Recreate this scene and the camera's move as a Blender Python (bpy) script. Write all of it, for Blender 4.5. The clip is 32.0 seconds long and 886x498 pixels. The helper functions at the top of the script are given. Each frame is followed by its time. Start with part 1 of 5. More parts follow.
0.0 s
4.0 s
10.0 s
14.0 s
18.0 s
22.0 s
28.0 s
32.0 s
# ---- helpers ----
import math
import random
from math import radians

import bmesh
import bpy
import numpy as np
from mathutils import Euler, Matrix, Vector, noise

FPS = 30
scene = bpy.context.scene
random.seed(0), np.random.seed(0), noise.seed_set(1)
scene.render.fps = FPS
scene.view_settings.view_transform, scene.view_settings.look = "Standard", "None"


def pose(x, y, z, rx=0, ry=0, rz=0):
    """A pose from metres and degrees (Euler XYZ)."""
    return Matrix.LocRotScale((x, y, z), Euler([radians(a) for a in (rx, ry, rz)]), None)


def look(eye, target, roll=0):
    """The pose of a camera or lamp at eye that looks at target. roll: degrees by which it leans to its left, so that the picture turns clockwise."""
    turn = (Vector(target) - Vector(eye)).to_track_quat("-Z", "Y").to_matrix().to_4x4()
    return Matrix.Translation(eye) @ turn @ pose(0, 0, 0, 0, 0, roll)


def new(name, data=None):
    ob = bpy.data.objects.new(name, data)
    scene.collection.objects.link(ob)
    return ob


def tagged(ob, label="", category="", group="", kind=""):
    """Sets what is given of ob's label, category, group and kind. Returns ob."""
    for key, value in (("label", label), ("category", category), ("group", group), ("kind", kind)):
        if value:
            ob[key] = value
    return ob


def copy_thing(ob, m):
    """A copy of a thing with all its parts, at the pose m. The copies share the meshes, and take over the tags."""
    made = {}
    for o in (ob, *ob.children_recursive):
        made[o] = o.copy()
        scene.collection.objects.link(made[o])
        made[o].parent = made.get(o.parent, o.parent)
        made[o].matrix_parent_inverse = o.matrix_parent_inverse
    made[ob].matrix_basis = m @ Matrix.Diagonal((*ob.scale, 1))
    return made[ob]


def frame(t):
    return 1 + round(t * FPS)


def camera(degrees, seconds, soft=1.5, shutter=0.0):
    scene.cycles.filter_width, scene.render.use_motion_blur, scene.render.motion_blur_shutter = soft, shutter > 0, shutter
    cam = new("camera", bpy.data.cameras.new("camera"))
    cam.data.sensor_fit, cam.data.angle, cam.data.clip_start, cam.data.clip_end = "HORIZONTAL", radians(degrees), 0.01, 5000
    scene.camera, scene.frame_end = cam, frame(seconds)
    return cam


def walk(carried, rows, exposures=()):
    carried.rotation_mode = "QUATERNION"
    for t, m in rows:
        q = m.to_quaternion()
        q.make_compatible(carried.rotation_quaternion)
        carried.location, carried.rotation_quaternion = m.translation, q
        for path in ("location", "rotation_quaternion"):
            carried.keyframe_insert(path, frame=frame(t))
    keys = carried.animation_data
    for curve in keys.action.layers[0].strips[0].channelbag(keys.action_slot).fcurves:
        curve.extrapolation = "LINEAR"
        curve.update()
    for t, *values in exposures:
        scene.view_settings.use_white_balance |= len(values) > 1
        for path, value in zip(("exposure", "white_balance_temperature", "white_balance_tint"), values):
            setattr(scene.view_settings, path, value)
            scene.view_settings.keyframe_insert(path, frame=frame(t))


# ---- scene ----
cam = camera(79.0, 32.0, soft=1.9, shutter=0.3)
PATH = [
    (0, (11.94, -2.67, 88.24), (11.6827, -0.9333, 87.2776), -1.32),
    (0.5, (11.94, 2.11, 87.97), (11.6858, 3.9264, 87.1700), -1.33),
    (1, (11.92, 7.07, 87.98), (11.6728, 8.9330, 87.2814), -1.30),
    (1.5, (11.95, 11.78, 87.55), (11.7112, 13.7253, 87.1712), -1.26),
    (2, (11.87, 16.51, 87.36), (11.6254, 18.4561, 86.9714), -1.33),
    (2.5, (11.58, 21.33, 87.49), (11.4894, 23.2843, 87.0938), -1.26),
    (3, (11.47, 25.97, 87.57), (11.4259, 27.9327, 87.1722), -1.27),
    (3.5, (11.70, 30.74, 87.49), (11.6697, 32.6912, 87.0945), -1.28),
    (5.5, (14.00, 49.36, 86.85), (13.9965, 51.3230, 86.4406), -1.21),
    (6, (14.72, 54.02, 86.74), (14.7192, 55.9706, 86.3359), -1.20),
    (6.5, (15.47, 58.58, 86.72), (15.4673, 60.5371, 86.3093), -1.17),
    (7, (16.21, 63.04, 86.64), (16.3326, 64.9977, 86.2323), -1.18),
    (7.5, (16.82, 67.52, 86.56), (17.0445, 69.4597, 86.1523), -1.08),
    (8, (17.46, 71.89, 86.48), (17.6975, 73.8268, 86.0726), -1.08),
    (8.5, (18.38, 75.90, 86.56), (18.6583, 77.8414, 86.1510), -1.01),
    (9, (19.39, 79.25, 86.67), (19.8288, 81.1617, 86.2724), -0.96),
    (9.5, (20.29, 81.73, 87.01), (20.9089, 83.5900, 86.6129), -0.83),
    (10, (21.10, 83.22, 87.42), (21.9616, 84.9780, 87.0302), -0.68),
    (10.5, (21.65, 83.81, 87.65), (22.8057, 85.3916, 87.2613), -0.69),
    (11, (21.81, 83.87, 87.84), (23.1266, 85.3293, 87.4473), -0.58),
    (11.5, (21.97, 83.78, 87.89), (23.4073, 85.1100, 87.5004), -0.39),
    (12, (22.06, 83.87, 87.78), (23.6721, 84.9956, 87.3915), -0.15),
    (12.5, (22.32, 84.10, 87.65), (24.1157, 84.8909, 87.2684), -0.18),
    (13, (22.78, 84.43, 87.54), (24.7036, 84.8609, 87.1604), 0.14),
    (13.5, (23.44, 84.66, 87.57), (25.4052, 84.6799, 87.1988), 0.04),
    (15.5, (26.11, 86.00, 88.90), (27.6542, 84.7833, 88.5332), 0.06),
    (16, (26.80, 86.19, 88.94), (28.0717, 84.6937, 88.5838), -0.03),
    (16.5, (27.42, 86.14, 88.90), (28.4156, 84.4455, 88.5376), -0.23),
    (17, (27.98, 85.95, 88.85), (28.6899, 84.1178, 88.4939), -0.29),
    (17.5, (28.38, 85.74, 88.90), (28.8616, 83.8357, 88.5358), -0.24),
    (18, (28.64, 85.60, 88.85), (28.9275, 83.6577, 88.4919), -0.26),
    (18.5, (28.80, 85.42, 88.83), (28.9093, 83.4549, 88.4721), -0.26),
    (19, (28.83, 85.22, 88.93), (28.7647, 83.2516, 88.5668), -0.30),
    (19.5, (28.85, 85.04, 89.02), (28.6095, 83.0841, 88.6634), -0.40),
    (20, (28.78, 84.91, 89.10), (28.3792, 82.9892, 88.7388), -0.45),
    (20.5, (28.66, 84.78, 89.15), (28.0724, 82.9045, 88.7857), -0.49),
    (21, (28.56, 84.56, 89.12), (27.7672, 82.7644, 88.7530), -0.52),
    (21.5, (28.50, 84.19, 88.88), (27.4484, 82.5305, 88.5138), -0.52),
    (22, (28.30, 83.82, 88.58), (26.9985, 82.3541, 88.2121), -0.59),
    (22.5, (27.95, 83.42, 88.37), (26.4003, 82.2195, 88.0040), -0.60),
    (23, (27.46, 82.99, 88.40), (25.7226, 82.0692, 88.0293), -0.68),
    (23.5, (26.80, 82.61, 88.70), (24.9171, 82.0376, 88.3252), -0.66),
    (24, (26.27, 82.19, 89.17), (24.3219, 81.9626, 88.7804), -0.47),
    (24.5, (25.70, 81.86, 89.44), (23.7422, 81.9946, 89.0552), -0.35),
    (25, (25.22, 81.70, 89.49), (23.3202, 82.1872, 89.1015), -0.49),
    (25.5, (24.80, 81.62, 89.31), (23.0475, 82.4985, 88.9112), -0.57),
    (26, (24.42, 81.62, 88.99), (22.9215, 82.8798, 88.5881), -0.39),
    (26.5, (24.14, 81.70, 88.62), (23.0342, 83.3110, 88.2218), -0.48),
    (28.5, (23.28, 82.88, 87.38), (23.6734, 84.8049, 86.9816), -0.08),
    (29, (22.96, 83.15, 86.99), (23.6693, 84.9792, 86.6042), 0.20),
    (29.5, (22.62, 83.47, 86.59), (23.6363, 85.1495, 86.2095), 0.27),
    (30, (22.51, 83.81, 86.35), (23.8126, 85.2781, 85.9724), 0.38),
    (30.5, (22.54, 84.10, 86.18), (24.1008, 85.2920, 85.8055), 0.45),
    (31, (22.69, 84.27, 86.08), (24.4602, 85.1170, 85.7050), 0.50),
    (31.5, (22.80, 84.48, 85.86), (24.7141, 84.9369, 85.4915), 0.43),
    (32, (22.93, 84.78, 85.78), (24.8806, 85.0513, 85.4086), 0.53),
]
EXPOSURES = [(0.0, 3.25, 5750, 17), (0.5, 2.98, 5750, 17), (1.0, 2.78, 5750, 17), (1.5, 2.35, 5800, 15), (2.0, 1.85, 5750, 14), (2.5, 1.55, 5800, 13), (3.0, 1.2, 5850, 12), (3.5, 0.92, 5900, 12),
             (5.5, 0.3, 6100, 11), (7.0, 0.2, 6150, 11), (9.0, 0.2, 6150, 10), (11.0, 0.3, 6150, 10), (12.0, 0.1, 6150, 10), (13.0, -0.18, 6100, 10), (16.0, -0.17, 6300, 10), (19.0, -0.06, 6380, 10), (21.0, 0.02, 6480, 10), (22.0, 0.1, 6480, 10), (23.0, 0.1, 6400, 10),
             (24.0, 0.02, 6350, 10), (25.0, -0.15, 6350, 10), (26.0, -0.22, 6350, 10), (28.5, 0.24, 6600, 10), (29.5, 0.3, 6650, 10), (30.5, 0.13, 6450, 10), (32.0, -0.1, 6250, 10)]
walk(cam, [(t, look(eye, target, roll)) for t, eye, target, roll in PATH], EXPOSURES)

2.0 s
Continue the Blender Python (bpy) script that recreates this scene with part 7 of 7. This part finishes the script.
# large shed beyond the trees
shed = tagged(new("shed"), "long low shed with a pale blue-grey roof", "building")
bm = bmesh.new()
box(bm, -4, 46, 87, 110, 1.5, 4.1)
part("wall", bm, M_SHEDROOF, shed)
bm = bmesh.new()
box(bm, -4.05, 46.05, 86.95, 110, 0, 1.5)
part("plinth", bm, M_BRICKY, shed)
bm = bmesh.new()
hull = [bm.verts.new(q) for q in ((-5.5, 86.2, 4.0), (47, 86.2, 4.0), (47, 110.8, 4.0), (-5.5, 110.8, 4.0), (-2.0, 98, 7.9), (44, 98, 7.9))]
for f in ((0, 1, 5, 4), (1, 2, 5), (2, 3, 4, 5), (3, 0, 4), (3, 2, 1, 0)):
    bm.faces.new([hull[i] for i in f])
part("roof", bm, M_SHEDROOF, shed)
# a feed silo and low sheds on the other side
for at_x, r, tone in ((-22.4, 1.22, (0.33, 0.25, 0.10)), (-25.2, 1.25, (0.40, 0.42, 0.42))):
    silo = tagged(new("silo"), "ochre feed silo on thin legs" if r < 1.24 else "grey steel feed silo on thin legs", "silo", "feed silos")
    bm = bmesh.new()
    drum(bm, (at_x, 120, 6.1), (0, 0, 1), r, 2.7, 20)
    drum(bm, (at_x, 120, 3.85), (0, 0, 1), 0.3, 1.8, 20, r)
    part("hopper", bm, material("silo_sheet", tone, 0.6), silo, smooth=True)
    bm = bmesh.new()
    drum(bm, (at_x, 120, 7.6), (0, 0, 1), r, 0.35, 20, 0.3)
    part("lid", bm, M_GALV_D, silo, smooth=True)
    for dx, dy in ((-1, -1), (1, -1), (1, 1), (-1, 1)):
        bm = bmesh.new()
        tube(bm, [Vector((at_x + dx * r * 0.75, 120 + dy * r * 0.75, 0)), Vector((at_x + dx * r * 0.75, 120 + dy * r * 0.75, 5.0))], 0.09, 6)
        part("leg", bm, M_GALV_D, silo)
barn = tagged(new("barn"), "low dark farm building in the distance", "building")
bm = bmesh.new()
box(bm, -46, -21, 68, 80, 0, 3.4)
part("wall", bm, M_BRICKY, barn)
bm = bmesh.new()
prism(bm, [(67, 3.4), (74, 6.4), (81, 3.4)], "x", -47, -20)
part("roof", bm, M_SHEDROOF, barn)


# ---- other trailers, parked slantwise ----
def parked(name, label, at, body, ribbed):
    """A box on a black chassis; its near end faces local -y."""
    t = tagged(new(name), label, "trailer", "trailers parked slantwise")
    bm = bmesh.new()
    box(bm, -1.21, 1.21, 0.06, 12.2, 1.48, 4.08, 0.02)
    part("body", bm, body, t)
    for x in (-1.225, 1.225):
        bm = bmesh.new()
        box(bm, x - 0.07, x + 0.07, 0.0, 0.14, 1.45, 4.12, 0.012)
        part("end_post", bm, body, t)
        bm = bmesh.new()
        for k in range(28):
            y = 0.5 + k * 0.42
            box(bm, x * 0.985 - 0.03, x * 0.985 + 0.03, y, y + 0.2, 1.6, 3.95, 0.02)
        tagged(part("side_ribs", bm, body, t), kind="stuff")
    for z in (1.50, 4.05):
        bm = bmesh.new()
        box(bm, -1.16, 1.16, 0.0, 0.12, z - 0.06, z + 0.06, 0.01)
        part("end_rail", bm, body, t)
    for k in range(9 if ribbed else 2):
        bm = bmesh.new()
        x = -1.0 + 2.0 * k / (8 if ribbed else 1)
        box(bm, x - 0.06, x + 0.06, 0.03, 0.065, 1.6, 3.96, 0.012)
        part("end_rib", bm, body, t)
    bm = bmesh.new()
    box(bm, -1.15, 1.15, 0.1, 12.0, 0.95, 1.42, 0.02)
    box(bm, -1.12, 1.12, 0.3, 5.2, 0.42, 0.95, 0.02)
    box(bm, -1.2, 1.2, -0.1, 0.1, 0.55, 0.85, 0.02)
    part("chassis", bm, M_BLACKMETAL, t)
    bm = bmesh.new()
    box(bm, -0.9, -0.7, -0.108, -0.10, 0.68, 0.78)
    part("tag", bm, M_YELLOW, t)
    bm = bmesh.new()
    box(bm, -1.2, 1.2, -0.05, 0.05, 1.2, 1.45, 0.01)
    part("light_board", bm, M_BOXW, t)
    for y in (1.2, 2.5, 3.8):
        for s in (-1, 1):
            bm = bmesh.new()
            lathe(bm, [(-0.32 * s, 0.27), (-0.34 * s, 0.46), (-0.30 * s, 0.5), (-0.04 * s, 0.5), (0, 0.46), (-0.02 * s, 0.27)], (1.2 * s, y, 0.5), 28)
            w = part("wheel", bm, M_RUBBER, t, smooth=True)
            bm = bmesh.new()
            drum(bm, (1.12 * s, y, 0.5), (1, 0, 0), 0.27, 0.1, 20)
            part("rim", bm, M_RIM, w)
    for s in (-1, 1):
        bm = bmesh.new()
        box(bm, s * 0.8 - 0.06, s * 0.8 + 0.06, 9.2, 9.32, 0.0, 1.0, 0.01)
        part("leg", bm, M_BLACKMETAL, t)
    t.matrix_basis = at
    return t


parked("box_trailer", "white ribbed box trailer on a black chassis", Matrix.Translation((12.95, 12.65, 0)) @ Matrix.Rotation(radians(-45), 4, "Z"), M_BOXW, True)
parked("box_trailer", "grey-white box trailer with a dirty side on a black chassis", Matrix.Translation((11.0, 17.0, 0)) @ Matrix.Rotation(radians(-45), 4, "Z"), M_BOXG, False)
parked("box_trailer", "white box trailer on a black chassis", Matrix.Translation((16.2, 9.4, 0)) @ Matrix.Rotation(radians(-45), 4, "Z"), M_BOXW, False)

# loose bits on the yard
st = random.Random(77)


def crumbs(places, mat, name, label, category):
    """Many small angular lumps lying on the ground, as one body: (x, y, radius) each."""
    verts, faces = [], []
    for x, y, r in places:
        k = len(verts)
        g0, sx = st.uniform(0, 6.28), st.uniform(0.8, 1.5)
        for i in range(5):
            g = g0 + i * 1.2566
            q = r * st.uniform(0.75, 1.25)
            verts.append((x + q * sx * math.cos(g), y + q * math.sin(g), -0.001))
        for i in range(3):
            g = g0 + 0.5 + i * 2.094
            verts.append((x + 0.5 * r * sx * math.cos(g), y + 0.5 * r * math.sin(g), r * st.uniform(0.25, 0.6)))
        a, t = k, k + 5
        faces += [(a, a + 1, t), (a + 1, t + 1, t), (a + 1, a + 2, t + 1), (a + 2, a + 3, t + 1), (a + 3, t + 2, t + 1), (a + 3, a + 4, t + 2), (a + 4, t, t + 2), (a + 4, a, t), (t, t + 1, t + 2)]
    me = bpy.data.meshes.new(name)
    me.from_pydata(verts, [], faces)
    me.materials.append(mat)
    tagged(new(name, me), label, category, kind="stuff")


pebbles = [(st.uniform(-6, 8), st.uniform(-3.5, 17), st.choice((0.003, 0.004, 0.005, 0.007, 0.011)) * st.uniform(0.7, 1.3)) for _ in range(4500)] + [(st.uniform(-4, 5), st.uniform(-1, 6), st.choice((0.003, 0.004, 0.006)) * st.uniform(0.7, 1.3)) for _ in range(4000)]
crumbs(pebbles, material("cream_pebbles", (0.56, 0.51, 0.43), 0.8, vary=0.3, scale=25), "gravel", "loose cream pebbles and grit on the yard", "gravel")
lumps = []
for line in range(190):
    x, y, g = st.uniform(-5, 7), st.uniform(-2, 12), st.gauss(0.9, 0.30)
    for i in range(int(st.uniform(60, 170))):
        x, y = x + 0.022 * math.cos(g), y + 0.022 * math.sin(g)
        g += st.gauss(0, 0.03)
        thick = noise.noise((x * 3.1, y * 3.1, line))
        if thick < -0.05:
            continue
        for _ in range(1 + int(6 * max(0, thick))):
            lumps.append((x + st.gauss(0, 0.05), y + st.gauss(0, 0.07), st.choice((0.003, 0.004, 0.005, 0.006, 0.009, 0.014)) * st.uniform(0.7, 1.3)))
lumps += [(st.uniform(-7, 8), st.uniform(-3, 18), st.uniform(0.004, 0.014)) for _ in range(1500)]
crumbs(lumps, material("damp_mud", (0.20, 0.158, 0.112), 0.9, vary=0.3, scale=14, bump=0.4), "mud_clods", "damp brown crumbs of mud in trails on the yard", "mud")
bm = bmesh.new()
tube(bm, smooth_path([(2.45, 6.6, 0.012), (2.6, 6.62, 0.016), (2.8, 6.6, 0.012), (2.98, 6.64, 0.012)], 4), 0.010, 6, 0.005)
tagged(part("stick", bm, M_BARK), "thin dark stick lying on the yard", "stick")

> _Job_
Starting at the first line of the material above, reproduce each line exactly up to and including the line with "import bmesh".

> _Answer for this exercise_
Recreate this scene and the camera's move as a Blender Python (bpy) script. Write all of it, for Blender 4.5. The clip is 32.0 seconds long and 886x498 pixels. The helper functions at the top of the script are given. Each frame is followed by its time. Start with part 1 of 5. More parts follow.
0.0 s
4.0 s
10.0 s
14.0 s
18.0 s
22.0 s
28.0 s
32.0 s
# ---- helpers ----
import math
import random
from math import radians

import bmesh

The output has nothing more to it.